The study provides much-needed data to understand the scale of fraud globally. Furthermore, according to the study, "consumers today also expect banks and payment networks to be responsible for preventing fraud."

TechHQ.com reports:

Financial institutions worldwide struggle with the impacts of fraudulent activities on their revenues and consumer interactions. Today, fraud detection tools are becoming increasingly in demand as financial institutions look to avoid any untoward incidences and protect their customers.  Leveraging machine learning and artificial intelligence, the technology continues to evolve with more features being added to improve fraud detection services...

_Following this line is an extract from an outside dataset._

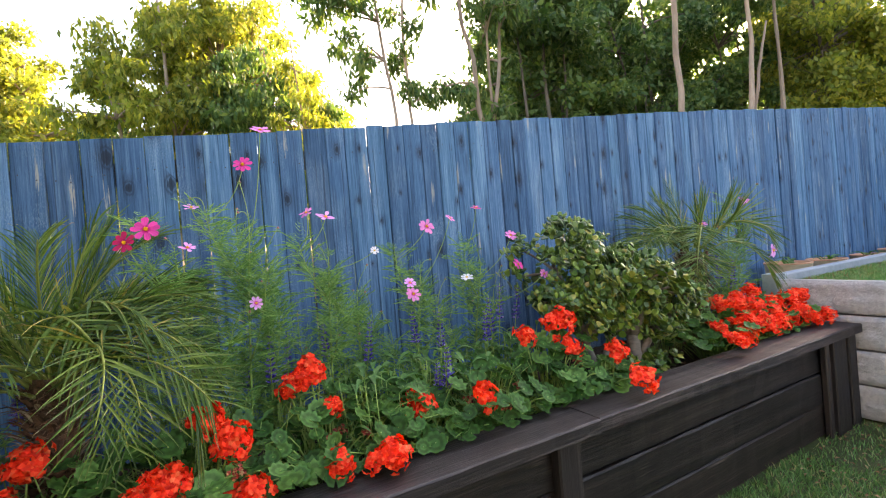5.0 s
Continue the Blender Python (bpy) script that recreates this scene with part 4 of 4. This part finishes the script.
cosmos_plant((0.5, 1.7, SOIL), 0.76, [fl('d', 0.37, 1.5, 1.35, 0.034, (0.1, -0.4, 1)), fl('d', 0.46, 1.55, 1.36, 0.022, (0.4, -0.5, 0.5))], 4, 1.2, 4, (-0.03, -0.05))
cosmos_plant((1.08, 1.6, SOIL), 0.74, [fl('d', 0.99, 1.45, 1.30, 0.036, (-0.1, -1, 0.5)), fl('c', 0.94, 1.47, 1.27, 0.03, (-0.3, -0.9, 0.4)), fl('l', 1.08, 1.55, 1.25, 0.026, (0.1, -0.5, 0.9)), fl('l', 0.92, 1.6, 1.26, 0.018, (0, -0.8, 0.6))], 5, 1.3, 4, (-0.03, 0))
cosmos_plant((1.22, 1.68, SOIL), 0.84, [fl('l', 1.10, 1.6, 1.37, 0.022, (0, -0.5, 1)), fl('d', 1.25, 1.6, 1.50, 0.032, (-0.2, -0.8, 0.6)), fl('m', 1.31, 1.6, 1.61, 0.032, (0.1, -0.6, 0.8))], 6, 1.3, 7, (0.04, -0.04))
cosmos_plant((1.3, 1.72, SOIL), 0.7, [fl('l', 1.25, 1.55, 1.07, 0.022, (0, -1, 0.2))], 23, 1.4, 4, (0.0, 0))
cosmos_plant((1.5, 1.72, SOIL), 0.72, [fl('l', 1.51, 1.65, 1.33, 0.036, (0.1, -0.6, 0.9)), fl('m', 1.45, 1.67, 1.35, 0.026, (-0.5, -0.4, 0.8)), fl('w', 1.68, 1.65, 1.20, 0.018, (0, -0.8, 0.3))], 7, 1.1, 5, (0.02, -0.03))
cosmos_plant((1.85, 1.74, SOIL), 0.62, [fl('m', 1.93, 1.7, 1.28, 0.036, (-0.1, -1, 0.5)), fl('m', 2.06, 1.73, 1.31, 0.026, (0.3, -0.6, 0.7)), fl('l', 1.79, 1.6, 1.07, 0.026, (0, -0.8, 0.7)), fl('m', 1.79, 1.58, 1.03, 0.03, (0, -0.9, 0.5))], 8, 1.2, 5, (0.04, -0.03))
cosmos_plant((2.15, 1.78, SOIL), 0.62, [fl('d', 2.19, 1.72, 1.35, 0.026, (0, -0.4, 1)), fl('m', 2.39, 1.75, 1.22, 0.03, (-0.3, -0.6, 0.7)), fl('d', 2.34, 1.65, 1.09, 0.028, (0.2, -0.8, 0.5)), fl('w', 2.07, 1.65, 1.06, 0.028, (-0.2, -0.4, 0.9)), fl('m', 2.51, 1.68, 1.03, 0.026, (0, -0.8, 0.4))], 9, 1.2, 5, (0.06, -0.03))
cosmos_plant((1.66, 1.86, SOIL), 0.55, [], 24, 1.2, 5, (0.0, -0.03), label="feathery green cosmos plant in bud")
cosmos_plant((4.04, 1.72, SOIL), 0.8, [fl('m', 4.129, 1.624, 1.326, 0.034, (-0.6, -0.5, 0.6)), fl('b', 4.052, 1.5, 1.41, 0.05, (0, -0.2, 1)), fl('b', 3.965, 1.5, 1.215, 0.045, (0, -0.3, 1)), fl('c', 4.05, 1.74, 1.176, 0.036, (0.1, -0.5, 0.85))], 10, 0.42, 5, (0.0, -0.06), spread=0.12, thread=0.0019, leaf=(0.08, 0.13))
cosmos_plant((4.16, 1.74, SOIL), 0.5, [fl('l', 4.129, 1.478, 1.01, 0.0435, (-0.04, -1, 0.1)), fl('l', 4.163, 1.5, 0.993, 0.03, (0.45, -0.6, -0.45)), fl('b', 4.172, 1.537, 1.073, 0.035, (0.05, -0.15, 1))], 11, 0.3, 2, (0.0, -0.06), spread=0.09, thread=0.0019, leaf=(0.06, 0.1), level=True)
cosmos_plant((3.94, 1.68, SOIL), 0.55, [fl('m', 3.787, 1.69, 1.2, 0.03, (-0.4, -0.6, 0.6))], 25, 0.42, 3, (0.02, -0.06), spread=0.12, thread=0.0019, leaf=(0.08, 0.12))

# ---- geraniums ----


def ger_leaf(seed):
    """A round scalloped leaf of unit radius, cupped, with a notch at the stalk."""
    r = random.Random(seed)
    g = Geo()
    n = 28
    g.v = [(0, 0, -0.1)]
    for ring, rad in ((0, 0.5), (1, 1.0)):
        for k in range(n):
            a = 2 * math.pi * (0.03 + 0.94 * k / (n - 1)) - math.pi / 2
            sc = 1 + (0.09 * math.cos(a * 9 + 1) * ring) + 0.04 * ring * r.uniform(-1, 1)
            fold = 0.1 * math.cos(a * 9 + 1) * ring
            g.v.append((rad * sc * math.cos(a), rad * sc * math.sin(a), (0.04, 0.16)[ring] + fold))
    for k in range(n - 1):
        g.f += [(0, 1 + k, 2 + k), (1 + k, 1 + n + k, 2 + n + k, 2 + k)]
    return g.mesh("leaf", M_GER_LEAF, True)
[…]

...There is one problem though. Fraud detection can only happen when a fraud is committed. Running deep-learning models at scale in real-time has not been possible due to latency issues, meaning fraud detections models are only run on less than 10% of high-volume transactions – a significant amount of fraud is going undetected.

This is a problem that persists across the fraud detection landscape, particular with check fraud in the US -- both on-us and deposit. Banks are not only tasked with handling hundreds of thousands to millions of daily transactions, but also tasked with analyzing these transactions for fraudulent activity -- whether it's transaction-based for behavioral anomalies or image-based for identification of fraudulent items such as counterfeit, forged, or altered checks.

Stop Fraud OrbNet Forensic AI-01

Clearly, this cannot be done by humans, and even CPUs are unable to handle this type of volume. That's why banks are turning to AI and machine learning, leveraging GPUs to process and analyze these large amounts of transactions. We provided in a previous blog an in-depth review of why GPUs are needed for check processing and fraud detection, as it provides provides a higher rate of speed and accuracy than CPU. Consider this excerpt from the post:

So what happens when you have a large amount of items to process against millions of images of check or weights?

"If your neural network has around 10, 100 or even 100,000 parameters. A computer would still be able to handle this in a matter of minutes, or even hours at the most.

But what if your neural network has more than 10 billion parameters? It would take years to train this kind of systems employing the traditional approach. Your computer would probably give up before you’re even one-tenth of the way.

A neural network that takes search input and predicts from 100 million outputs, or products, will typically end up with about 2,000 parameters per product. So you multiply those, and the final layer of the neural network is now 200 billion parameters. And I have not done anything sophisticated. I’m talking about a very, very dead simple neural network model." — a Ph.D. student at Rice University.

As a general rule, GPUs are a safer bet for fast machine learning because, at its heart, data science model training consists of simple matrix math calculations, the speed of which may be greatly enhanced if the computations are carried out in parallel. This is why the banking industry is moving towards AI and machine learning, leveraging GPUs to power their systems.